Hello, my name is Gretchen, and my lifestyle is Somewhat Sustainable.

  • I have a compost pile ... but I don't trudge out there in the winter, and it's not large enough to compost all of the leaves we rake in the fall.
  • I recycle cans, bottles, paper, #1 and #2 plastic, and cardboard ... but I don't bother sorting through the trash in my car to bring home the recyclables.
  • I have a ton of reusable shopping bags in my car ... but I rarely remember to use them, and anyway, I need the plastic bags for cat litter disposal.
  • I bought a bunch of CFL light bulbs ... but I haven't installed them because a) they take so long to light up, and b) we sort of use the incandescent lights as a secondary heat source in our craptastically cold house all winter.
  • All of the beef we buy is local and sustainably raised, and I haven't bought a fast food cheeseburger in more than a year ... but I slip occasionally and buy something that contains beef (like chili) at a restaurant.
  • I buy recycled printer paper, and recycled paper towels, and recycled paper napkins ... but I hate the paper towels, I am too picky about my toilet paper to try a new brand, and I should be using cloth napkins instead of paper, anyway.
  • I try to minimize the number of plastic bags I send in my daughter's lunches ... but that means I'm sending stuff in non-recyclable plastic containers that may or may not be BPA free (she's 5, and can't be trusted with glass at school).
  • Canning is fun! But by the time I get all of the stuff washed and prepped and processed and cleaned up, I've probably used more resources (water/electricity/glass) than I would have if I had just bought the canned tomatoes from the grocery store.
  • I have fun being a member of a CSA ... but I still waste a lot of food, either because I don't like it (I'm talking about you, beets and chard) or because I'm too lazy to cook it.
  • I'm trying to install a native plant garden in my yard and I love seeing butterflies and birds in the yard ... but I have no problem paying Trugreen to come and spray god only knows what all over my yard every six weeks so that I can have a weed-free lawn.

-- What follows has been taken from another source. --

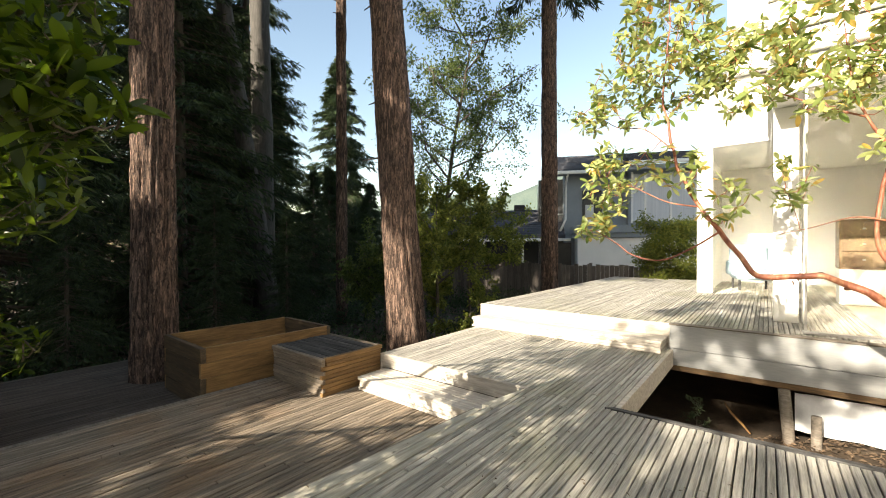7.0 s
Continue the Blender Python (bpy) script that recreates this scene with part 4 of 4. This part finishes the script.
# out-of-view row, added to block low sky light
back_fir = conifer("conifer", "unseen dark conifer added to block low sky light", (-11.0, -13.5, -1.2), 7.0, 2.1, sh, 120, 60, 0.3, 0.03, 0.12)
for x, y, s, a in ((-13.5, -8.5, 2.0, 33), (-15.5, -12.0, 2.7, 133)):
    c = copy_thing(back_fir, pose(x, y, -1.4, 0, 0, a))
    c.scale = (s, s, s)
for i in range(1, 9):
    copy_thing(back_fir, pose(-11.0 + i * 2.7, -13.5 - (i % 2) * 1.2, -1.2, 0, 0, i * 47))

# ---- small debris on the boards ----
dn = 260
px_, py_ = ll.uniform(-4.4, 1.4, dn), ll.uniform(0.4, 3.1, dn)
pz_ = np.where(px_ < -1.95, LOW, 0.0) + 0.006
keep = ~((px_ < -3.4) & (py_ > 2.3)) & ~((px_ < -1.6) & (py_ > 2.5))
tagged(new("deck_debris", leaves_mesh("deck_debris", np.stack([px_, py_, pz_], 1)[keep], (ll.normal(size=(dn, 3)) * np.array([1, 1, 0.05]))[keep], ll.uniform(0.012, 0.035, keep.sum()), ll.uniform(0.004, 0.014, keep.sum()), M_LITTER, ll, 0.1, 4.0)), "scattered needles and dry leaf scraps on the boards", "leaves", kind="stuff")

# ---- undergrowth of the woods ----
ug = np.random.default_rng(51)
un = 26000
cx, cy = ug.uniform(-17.5, -5.0, 420), ug.uniform(-3.0, 13.5, 420)
ok = ~((cx > -7.9) & (cy < 3.6))
cx, cy = cx[ok], cy[ok]
pick = ug.integers(0, len(cx), un)
hgt = ug.uniform(0.25, 0.8, len(cx))
ux, uy = cx[pick] + ug.normal(0, 0.28, un), cy[pick] + ug.normal(0, 0.28, un)
base_z = -1.0 - 0.06 * np.clip(-7 - ux, 0, 12)
uw = np.stack([ux, uy, base_z + hgt[pick] * ug.uniform(0.0, 1.0, un)], 1)
tagged(new("undergrowth", leaves_mesh("undergrowth", uw, ug.normal(size=(un, 3)) + np.array([0, 0, 0.3]), ug.uniform(0.06, 0.16, un), ug.uniform(0.025, 0.06, un), M_FERN, ug)), "dark green low undergrowth below the trees", "plants", kind="stuff")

  • I have been trying more environmentally friendly cleaning products (like shampoo, soap, dish detergent, laundry soap) and I wash most of our clothes in cold water, but I run all of our clothes through the dryer, even in the summertime.

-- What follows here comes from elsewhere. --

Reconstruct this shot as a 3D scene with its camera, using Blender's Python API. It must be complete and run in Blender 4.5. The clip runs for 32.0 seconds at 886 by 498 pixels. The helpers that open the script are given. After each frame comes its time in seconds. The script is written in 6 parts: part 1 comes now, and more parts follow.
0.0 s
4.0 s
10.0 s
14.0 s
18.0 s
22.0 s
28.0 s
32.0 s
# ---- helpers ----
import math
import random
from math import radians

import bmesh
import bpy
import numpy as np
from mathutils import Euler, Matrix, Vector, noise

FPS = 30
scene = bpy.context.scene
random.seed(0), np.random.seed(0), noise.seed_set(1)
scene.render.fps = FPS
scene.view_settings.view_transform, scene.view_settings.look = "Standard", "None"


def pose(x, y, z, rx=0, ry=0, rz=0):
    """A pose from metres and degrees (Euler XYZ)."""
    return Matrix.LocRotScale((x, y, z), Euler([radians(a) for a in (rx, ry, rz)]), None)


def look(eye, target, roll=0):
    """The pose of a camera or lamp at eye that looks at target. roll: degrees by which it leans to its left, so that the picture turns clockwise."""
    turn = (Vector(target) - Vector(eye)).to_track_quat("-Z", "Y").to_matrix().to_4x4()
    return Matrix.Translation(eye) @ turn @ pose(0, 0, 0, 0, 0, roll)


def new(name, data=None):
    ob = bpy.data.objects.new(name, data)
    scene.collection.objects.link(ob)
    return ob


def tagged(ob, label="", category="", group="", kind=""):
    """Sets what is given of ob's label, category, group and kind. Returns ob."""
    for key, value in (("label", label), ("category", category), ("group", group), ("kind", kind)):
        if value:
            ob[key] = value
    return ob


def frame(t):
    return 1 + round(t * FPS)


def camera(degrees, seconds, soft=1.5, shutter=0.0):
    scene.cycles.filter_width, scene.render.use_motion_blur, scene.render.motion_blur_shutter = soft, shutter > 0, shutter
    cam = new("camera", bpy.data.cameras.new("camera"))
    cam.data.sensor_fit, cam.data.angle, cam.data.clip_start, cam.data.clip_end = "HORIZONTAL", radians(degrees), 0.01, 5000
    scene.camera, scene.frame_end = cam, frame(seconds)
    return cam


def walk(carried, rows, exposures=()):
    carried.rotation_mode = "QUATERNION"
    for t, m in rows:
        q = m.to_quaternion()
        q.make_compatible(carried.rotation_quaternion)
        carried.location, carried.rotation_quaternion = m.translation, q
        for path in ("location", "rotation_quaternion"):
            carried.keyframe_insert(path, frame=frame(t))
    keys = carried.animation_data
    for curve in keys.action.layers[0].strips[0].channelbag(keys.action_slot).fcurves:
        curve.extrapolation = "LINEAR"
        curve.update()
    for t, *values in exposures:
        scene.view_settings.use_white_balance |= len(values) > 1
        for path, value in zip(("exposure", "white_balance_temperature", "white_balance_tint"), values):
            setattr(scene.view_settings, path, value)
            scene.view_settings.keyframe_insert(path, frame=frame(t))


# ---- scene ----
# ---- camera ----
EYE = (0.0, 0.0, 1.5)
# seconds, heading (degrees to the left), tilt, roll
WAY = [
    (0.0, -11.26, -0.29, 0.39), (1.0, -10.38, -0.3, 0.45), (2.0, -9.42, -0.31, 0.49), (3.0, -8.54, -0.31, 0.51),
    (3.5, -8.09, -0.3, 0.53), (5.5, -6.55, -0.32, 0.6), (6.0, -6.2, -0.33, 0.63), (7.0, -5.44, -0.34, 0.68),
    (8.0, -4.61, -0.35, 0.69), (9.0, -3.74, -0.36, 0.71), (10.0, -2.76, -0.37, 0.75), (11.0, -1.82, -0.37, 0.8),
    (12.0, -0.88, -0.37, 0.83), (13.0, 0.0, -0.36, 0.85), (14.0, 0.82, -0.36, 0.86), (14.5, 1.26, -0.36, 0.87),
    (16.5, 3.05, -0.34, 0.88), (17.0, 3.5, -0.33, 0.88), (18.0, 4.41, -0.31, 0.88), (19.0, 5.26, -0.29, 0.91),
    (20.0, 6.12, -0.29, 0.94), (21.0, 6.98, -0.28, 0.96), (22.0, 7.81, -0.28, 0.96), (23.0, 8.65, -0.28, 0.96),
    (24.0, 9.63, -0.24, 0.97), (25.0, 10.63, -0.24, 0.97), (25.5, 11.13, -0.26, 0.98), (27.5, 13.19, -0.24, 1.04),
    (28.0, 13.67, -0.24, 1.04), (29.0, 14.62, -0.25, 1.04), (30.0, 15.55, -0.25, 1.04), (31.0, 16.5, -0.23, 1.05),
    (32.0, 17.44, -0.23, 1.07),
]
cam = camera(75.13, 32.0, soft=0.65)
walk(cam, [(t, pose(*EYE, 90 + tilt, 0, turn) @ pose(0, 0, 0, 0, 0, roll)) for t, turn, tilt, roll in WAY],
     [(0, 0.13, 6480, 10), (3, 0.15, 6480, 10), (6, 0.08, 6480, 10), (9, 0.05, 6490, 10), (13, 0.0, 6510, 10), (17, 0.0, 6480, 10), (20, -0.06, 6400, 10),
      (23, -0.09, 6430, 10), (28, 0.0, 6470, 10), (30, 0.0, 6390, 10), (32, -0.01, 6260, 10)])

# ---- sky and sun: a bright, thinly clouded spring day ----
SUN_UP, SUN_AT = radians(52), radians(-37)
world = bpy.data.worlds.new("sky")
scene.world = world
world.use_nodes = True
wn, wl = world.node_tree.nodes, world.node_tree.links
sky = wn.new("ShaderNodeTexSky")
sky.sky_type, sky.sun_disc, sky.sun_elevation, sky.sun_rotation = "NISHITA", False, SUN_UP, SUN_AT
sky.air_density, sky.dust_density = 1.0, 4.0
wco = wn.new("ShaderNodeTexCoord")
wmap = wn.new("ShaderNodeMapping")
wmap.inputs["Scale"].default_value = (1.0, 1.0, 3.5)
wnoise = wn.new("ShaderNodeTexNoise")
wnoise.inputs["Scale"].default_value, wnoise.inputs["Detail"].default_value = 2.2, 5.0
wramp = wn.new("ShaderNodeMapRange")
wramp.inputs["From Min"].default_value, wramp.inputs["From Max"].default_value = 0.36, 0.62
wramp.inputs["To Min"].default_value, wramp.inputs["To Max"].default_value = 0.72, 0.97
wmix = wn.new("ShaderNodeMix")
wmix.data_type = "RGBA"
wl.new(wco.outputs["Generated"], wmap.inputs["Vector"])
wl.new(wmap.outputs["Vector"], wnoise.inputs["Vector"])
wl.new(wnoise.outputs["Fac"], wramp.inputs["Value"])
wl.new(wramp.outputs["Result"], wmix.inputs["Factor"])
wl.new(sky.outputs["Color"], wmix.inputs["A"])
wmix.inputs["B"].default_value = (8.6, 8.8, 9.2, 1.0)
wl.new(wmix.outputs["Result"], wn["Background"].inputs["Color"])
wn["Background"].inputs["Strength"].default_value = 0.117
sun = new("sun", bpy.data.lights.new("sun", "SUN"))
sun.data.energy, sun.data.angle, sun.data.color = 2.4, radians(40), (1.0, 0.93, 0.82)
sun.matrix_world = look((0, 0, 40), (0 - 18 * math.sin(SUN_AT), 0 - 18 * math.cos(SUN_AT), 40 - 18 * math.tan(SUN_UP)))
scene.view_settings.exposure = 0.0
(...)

  • I'm recycling all that I can from the packing materials that came with my daughter's birthday presents - boxes, wrapping paper tubes, paper packing material - and I'm reusing a bunch of gift bags for the millionth time, but I still use plenty of (non-recyclable) wrapping paper and tissue.
I could go on, but I think you get the picture.  So, in my quest to become Supremely Sustainable, I plan to do the following:
  1. Compost everything that can possibly go into a standard pile, including crushed eggshells, dryer lint, yarn scraps, and hair from our brushes. 
  2. Look into buying a worm compost system to use in the winter when I'm too lazy to walk out to the pile.
  3. Look into getting a leaf shredder, or at least use our newly discovered (at the end of last fall) method of shredding the leaves before bagging them.
  4. Switch cat litter varieties to one that is flushable, which should reduce the number of grocery bags I need in the house.  If the litter doesn't work, buy the new biodegradable plastic bags to use for collection.  
  5. Start using the damn shopping bags.
  6. Recycleables from the car come into the house.  Period.
  7. Install the CFL bulbs in rooms where we don't use the lights for heat (bedrooms, living room, kitchen) as the old ones burn out.
  8. Reduce the number of meals eaten in restaurants, and stick to mainly-vegetarian options whenever possible.  
  9. Replace paper towel dispenser with cloth towel and stick roll of crappy paper towels in the closet for cat puke cleanups and other severely gross jobs.  Use microfiber cloths for most cleaning (windows, counters, bathroom, mirrors, etc.).
  10. Keep sending the lunches in reusable containers - maybe look into buying a bento set for next year?
  11. Need to can lots more tomatoes, more tomato sauce and salsa, more peaches and pears, less jelly.  And freezing works better for a lot of things, anyway - maybe freeze some veggie mixes this year instead of just solo veggies?
  12. Cook more of the CSA stuff, or find homes for it with people who like it (Hi, Judy!  Those beets are coming your way!).  
  13. Cancel TruGreen, and see how the yard does.  If the dandelions come back, try removing by hand, or if that doesn't work, look into more enviro-conscious yard companies ... because they won't let me grow a prairie in my front yard, no matter how much I'd like one.
  14. As they run out, replace shampoo and body wash with locally made or enviro-conscious alternatives.  Use miracle cloths whenever possible (seriously, they do work miracles with just water).  Reduce the number of cleaning products in the house.  And start using the clothesline for some things.
  15. Look into making fabric gift bags for future use?  Or switch to using just paper gift bags made of recyclable material?

So, who's with me?  What are you planning to add to your sustainability repertoire this summer?  I'd love to hear your ideas!